3.2. Action-value initialization

  • We have seen that the algorithm is initialized with some default action-value estimate \(Q_1(a)\).

  • This method is statistically biased by the initial estimate.

  • For the sampled average, the bias disappears once all actions have been selected.

  • However, for the weighted average, the bias is permanent. Even if it decreases over time.

Example

  • We can compare the sampled average and the weighted average.

  • We will initialize the weighted average of action 4 to something neutral like 0.

../../_images/mab-example-weighted-avg.png

  • We can see that the sampled-average value and the weighted average value are not the same.

  • This bias cannot be overcome by choosing different initial value.

  • Setting all the actions to a positive value is optimistic.

  • After trying one action:

    • The algorithm will be disappointed by the returned reward (compared to the estimate).

    • It will select another action due to this disappointment.

  • Because all the actions are over optimistic, the algorithm will choose all of them multiple times.

3.3. Upper-Confidence-Bound action-selection

  • Let’s think about the action-selection seen until now.

  • Greedy action-selection:

    • Always choose the action that has the higher expected reward.

    • It doesn’t explore.

  • \(\epsilon\)-greedy action-selection:

    • It forces the selection of non-greedy action based on a probability \(\epsilon\).

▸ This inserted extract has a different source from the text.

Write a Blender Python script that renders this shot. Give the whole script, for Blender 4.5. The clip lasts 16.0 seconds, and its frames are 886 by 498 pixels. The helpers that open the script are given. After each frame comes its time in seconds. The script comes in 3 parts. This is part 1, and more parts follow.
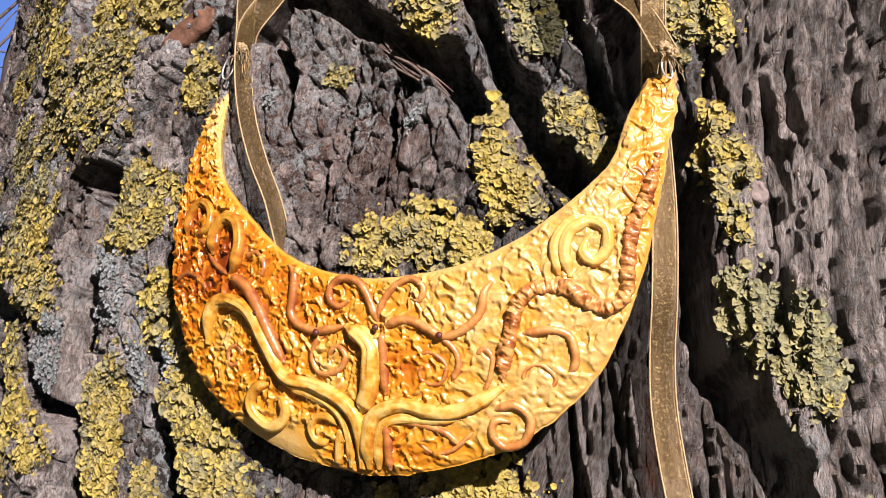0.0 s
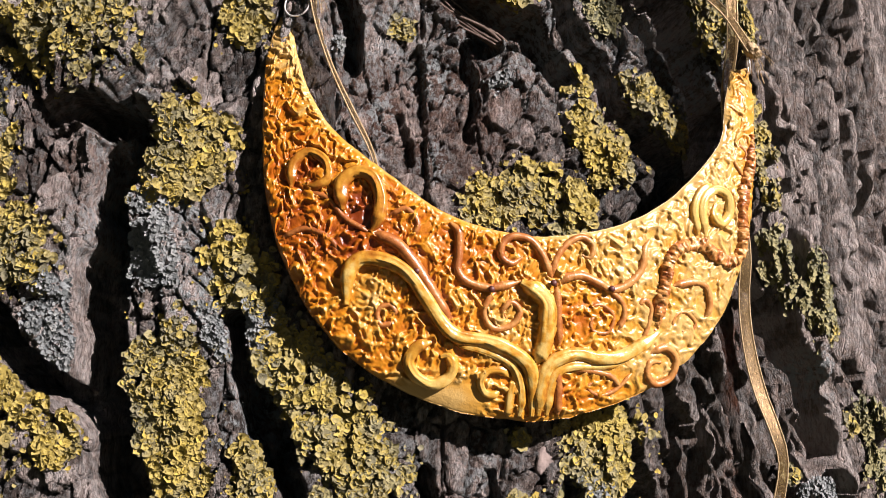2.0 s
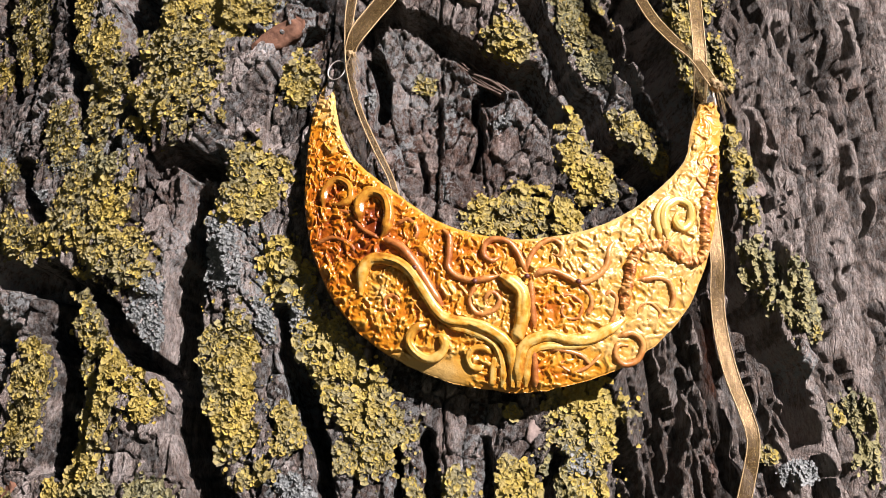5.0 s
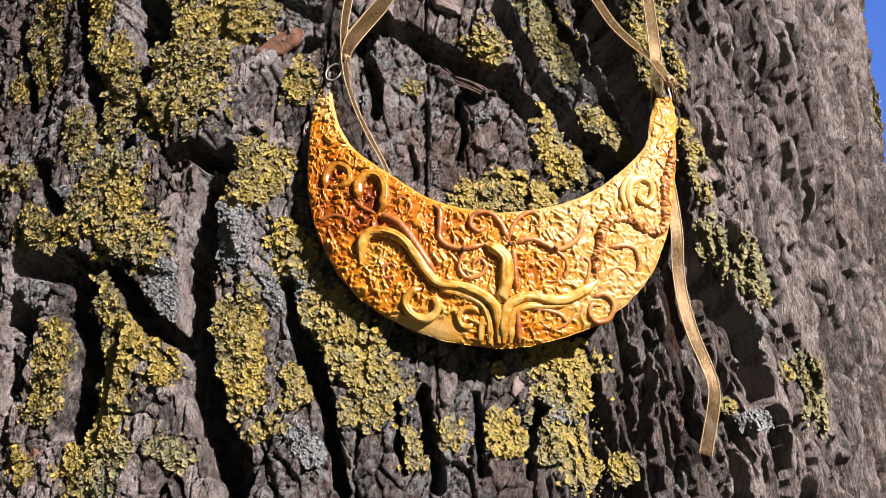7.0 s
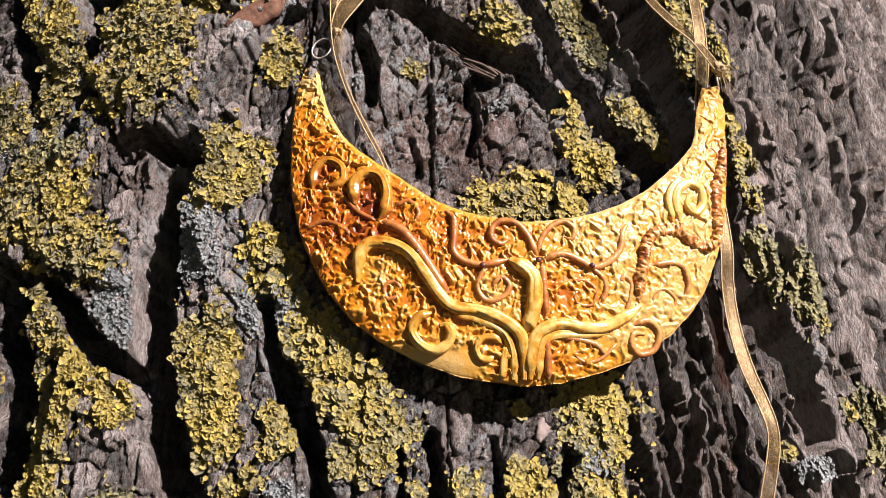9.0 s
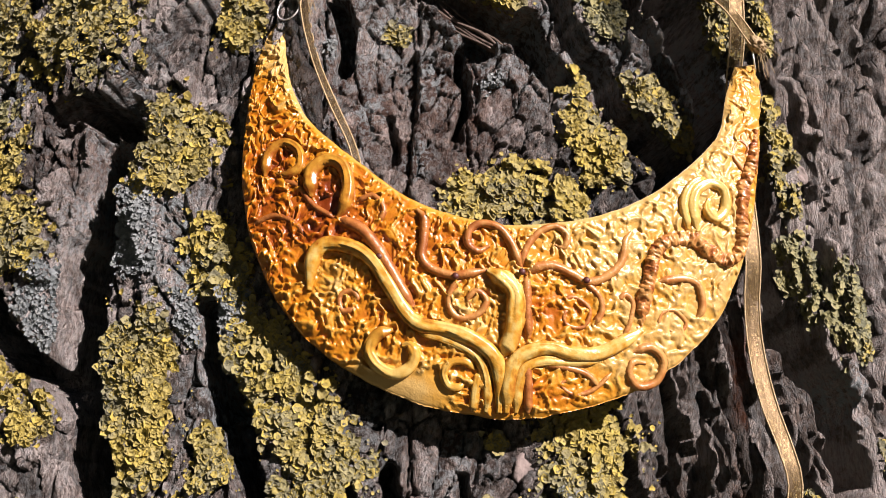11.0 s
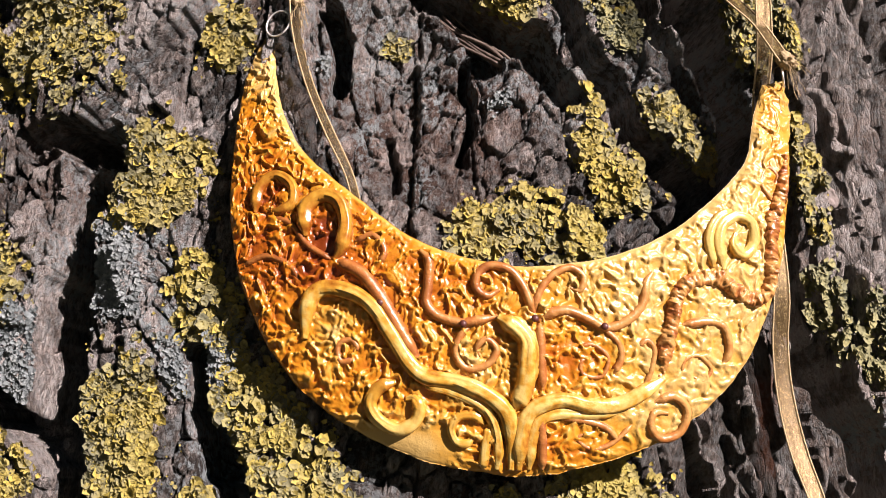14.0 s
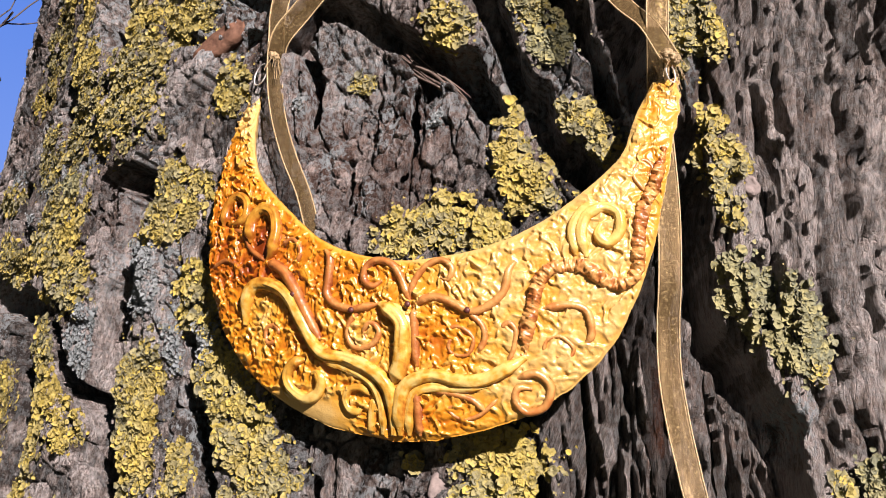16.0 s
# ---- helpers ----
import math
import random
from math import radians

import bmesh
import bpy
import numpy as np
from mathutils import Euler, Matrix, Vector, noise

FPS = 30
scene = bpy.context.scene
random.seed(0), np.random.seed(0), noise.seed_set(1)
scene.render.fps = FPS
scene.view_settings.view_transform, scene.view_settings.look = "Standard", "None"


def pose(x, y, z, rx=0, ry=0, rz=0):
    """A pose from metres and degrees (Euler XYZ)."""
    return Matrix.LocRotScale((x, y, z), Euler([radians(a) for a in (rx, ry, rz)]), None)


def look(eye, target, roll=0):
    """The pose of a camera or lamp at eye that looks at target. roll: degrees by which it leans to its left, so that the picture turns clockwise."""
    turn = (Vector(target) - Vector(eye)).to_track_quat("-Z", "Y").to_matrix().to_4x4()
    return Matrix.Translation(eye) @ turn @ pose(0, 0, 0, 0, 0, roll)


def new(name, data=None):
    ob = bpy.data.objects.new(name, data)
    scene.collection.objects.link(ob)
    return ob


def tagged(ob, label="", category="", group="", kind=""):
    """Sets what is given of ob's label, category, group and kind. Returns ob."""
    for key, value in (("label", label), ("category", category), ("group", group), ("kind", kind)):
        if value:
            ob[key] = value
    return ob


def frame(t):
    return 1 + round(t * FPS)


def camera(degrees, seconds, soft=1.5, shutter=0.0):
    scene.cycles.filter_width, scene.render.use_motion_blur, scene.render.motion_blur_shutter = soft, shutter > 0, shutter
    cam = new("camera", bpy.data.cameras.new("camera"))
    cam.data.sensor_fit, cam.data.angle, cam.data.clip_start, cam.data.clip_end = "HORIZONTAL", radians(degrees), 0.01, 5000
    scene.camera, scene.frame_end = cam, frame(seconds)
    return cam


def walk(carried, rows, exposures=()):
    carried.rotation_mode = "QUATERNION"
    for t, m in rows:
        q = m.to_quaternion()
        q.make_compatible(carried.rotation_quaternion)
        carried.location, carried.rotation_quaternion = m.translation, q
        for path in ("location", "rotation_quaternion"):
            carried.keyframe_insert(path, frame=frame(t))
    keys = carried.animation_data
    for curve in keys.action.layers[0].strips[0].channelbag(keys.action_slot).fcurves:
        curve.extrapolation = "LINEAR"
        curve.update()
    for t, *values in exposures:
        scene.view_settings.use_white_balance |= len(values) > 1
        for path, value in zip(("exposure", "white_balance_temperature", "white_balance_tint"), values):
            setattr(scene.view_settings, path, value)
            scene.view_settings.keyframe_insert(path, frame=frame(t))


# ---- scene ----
cam = camera(48.7, 16.0, soft=0.9)
METRES, EYE, TILT, LEAN, TURN = 0.92, 1.2548, 11.94, -7.24, 23.581
START_X, START_Y = 0.1183, -0.2103
ROWS = [
    (0.0, 0.0, 0.0, 0.0, 0.0, 0.0, 0.0),
    (0.5, -0.0362, -0.0042, -0.0033, -5.49, -0.76, -0.07),
    (1.0, -0.0934, -0.0033, 0.0045, -14.34, -1.6, -0.76),
    (1.5, -0.1456, 0.0198, -0.0001, -23.28, -2.26, -1.34),
    (2.0, -0.1952, 0.0471, 0.0012, -33.41, -2.76, -1.57),
    (2.5, -0.1986, 0.0498, 0.004, -34.14, -1.86, -1.8),
    (3.0, -0.1555, 0.0248, 0.0093, -24.41, -0.81, -1.93),
    (3.5, -0.1003, 0.0114, 0.0046, -14.69, -1.43, 0.14),
    (6.0, -0.2053, -0.0783, -0.0633, -25.6, 7.11, -0.22),
    (6.5, -0.2048, -0.0811, -0.0696, -24.8, 7.63, 1.06),
    (7.0, -0.1915, -0.073, -0.0707, -23.65, 7.35, 0.45),
    (7.5, -0.1807, -0.0683, -0.0717, -22.93, 7.45, 1.32),
    (8.0, -0.1885, -0.0559, -0.0684, -25.46, 6.82, 0.91),
    (8.5, -0.2109, -0.027, -0.0459, -29.43, 6.03, 0.18),
    (9.0, -0.1864, -0.0046, -0.054, -27.04, 6.74, 0.07),
    (11.5, -0.143, 0.0281, -0.0223, -23.97, 1.95, -2.26),
    (12.0, -0.1812, 0.0308, -0.0142, -28.61, 1.12, -2.21),
    (12.5, -0.1646, 0.0342, -0.0169, -28.02, 1.58, -2.65),
    (13.0, -0.1408, 0.0516, -0.0142, -27.46, 0.98, -2.7),
    (13.5, -0.1455, 0.0568, -0.0148, -26.72, 0.9, -2.23),
    (14.0, -0.139, 0.0456, -0.008, -24.19, 0.9, -1.78),
    (14.5, -0.1054, 0.0128, -0.0056, -17.14, 1.61, -0.25),
    (15.0, -0.0715, -0.0129, -0.0076, -10.72, 1.35, -1.03),
    (15.5, -0.0411, -0.0185, -0.0125, -4.59, 2.41, -1.13),
    (16.0, -0.019, -0.0248, -0.0178, -2.3, 2.65, -0.35),
]
walk(cam, [(t, pose(START_X, START_Y, EYE, TILT, LEAN, TURN) @ pose(METRES * x, METRES * y, METRES * z, 90 + pitch, roll, yaw)) for t, x, y, z, yaw, pitch, roll in ROWS],
     exposures=[(t, stops, 6400, 27) for t, stops in ((0.0, 1.20), (1.0, 1.12), (2.0, 1.14), (3.0, 1.36), (6.5, 1.22), (9.0, 1.33), (11.5, 1.08), (12.5, 1.28), (16.0, 1.26))])

# ---- world, sun ----
SUN_FROM = Vector((0.59, -0.66, 0.47)).normalized()
world = bpy.data.worlds.new("sky")
scene.world = world
world.use_nodes = True
nt = world.node_tree
sky = nt.nodes.new("ShaderNodeTexSky")
sky.sky_type, sky.sun_disc = "NISHITA", False
sky.dust_density, sky.ozone_density, sky.air_density = 0.0, 6.0, 1.0
sky.sun_elevation = math.asin(SUN_FROM.z)
sky.sun_rotation = math.atan2(SUN_FROM.x, SUN_FROM.y)
blue = nt.nodes.new("ShaderNodeHueSaturation")
blue.inputs["Saturation"].default_value = 1.3
nt.links.new(sky.outputs[0], blue.inputs["Color"])
nt.links.new(blue.outputs[0], nt.nodes["Background"].inputs[0])
nt.nodes["Background"].inputs[1].default_value = 0.002
sun = new("sun", bpy.data.lights.new("sun", "SUN"))
sun.data.energy, sun.data.angle, sun.data.color = 5.0, radians(0.55), (1.0, 0.92, 0.81)
sun.matrix_world = look(SUN_FROM * 20, (0, 0, 0))


# ---- materials ----
def material(name, rough=0.8, metal=0.0):
    m = bpy.data.materials.new(name)
    m.use_nodes = True
    b = m.node_tree.nodes["Principled BSDF"]
    b.inputs["Roughness"].default_value, b.inputs["Metallic"].default_value = rough, metal
    return m, m.node_tree, b


def node(tree, kind, **values):
    n = tree.nodes.new(kind)
    for key, v in values.items():
        n.inputs[key.replace("_", " ")].default_value = v
    return n


def coords(tree, scale=(1, 1, 1)):
    c = tree.nodes.new("ShaderNodeTexCoord")
    mp = tree.nodes.new("ShaderNodeMapping")
    mp.inputs["Scale"].default_value = scale
    tree.links.new(c.outputs["Object"], mp.inputs[0])
    return mp.outputs[0]


def noise_tex(tree, vec, scale, detail=5, rough=0.6):
    n = node(tree, "ShaderNodeTexNoise", Scale=scale, Detail=detail, Roughness=rough)
    tree.links.new(vec, n.inputs["Vector"])
    return n.outputs[0]


def ramp(tree, fac, *stops):
    r = tree.nodes.new("ShaderNodeValToRGB")
    el = r.color_ramp.elements
    while len(el) < len(stops):
        el.new(0.5)
    for e, (p, c) in zip(el, stops):
        e.position, e.color = p, (*c, 1) if len(c) == 3 else (c[0], c[0], c[0], 1)
    tree.links.new(fac, r.inputs[0])
    return r.outputs[0]


def mix(tree, fac, a, b, blend="MIX"):
    n = tree.nodes.new("ShaderNodeMix")
    n.data_type, n.blend_type = "RGBA", blend
    for s, v in ((n.inputs[0], fac), (n.inputs[6], a), (n.inputs[7], b)):
        if isinstance(v, (int, float)):
            s.default_value = v
        elif isinstance(v, tuple):
            s.default_value = (*v, 1)
        else:
            tree.links.new(v, s)
    return n.outputs[2]


def attribute(tree, name):
    a = tree.nodes.new("ShaderNodeAttribute")
    a.attribute_name = name
    return a


def bump(tree, bsdf, height, strength, distance):
    b = node(tree, "ShaderNodeBump", Strength=strength, Distance=distance)
    tree.links.new(height, b.inputs["Height"])
    tree.links.new(b.outputs[0], bsdf.inputs["Normal"])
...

    • No preferences between non-greedy action.

Activity

  • What is the downfall of \(\epsilon\)-greedy?

  • It is possible to improve the action-selection by adding a few parameters to the selection algorithm.

  • The idea is to base the exploration on the uncertainty of the estimate.

    • Having a high uncertainty means that we didn’t explore the action often compared to the numbers of action selected in total.

    • If we don’t have a good estimate, we should explore.

    • We call this Upper-Confidence bound.

  • The action-selection formula becomes:

    \[A_t = \arg \max_a\left[ Q_t(a)+c\sqrt{\frac{\ln t}{N_t(a)}} \right]\]

    where

    • \(\ln t\) is the natural logarithm of \(t\),

    • \(N_t(a)\) is the number of time \(a\) has been selected,

    • and \(c>0\) the degree of exploration.

Activity

  • What happens when \(N_t(a)\) increase?

  • What happens when \(\ln t\) increase?

  • When our uncertainty on the estimate decrease the action is less selected.

../../_images/ucb.drawio.png

  • The algorithm will select the action with the highest upper bound even if the uncertainty is very high.

  • If multiple actions have very close upper bounds, it will depend on the exploration coefficient.

Activity

  • If we use our previous samples.

../../_images/mab-example.png

  • Calculate each \(Q\) values using the weighted average.

  • Use UCB with \(c=2\) to decide what will be the next action.

3.4. Gradient Bandit Algorithms

  • All previous methods have one thing in common.

  • They all based the action-selection on received rewards.

  • We will discuss another technic based on the preference of an action \(a\), \(H_t(a)\).

  • Higher the preference is, more often the action is selected.

  • We use this preference in a softmax distribution:

    \[P(A_t=a)=\frac{e^{H_t(a)}}{\sum_{b=1}^{k}e^{H_t(b)}}=\pi_t(a)\]

    where \(\pi_t(a)\) is the probability to select \(a\) at time \(t\).

  • Now, we need to calculate the preference \(H_t(a)\).

    • At the beginning \(H_1(a) =0, \forall a \in A\).

    • We use stochastic gradient ascent.

      • After each action \(A_t\) the preference is updated:

      \[\begin{split}\begin{aligned} H_{t+1}(A_t) &= H_t(A_t) + \alpha(R_t - \bar{R}_t)(1-\pi_t(A_t))\text{, and}\\ H_{t+1}(a) &= H_t(a) - \alpha(R_t - \bar{R}_t)\pi_t(a)\text{, for all } a \neq A_t \end{aligned}\end{split}\]

      where \(\alpha >0\) is the step-size parameter, \(\bar{R}_t \in \mathbb{R}\) is the average reward not including time \(t\).

      • We often refer to \(\bar{R}_t\) as the baseline.

Activity

  • What happens if the reward is greater than the baseline?

  • What happens if the reward is less than the baseline?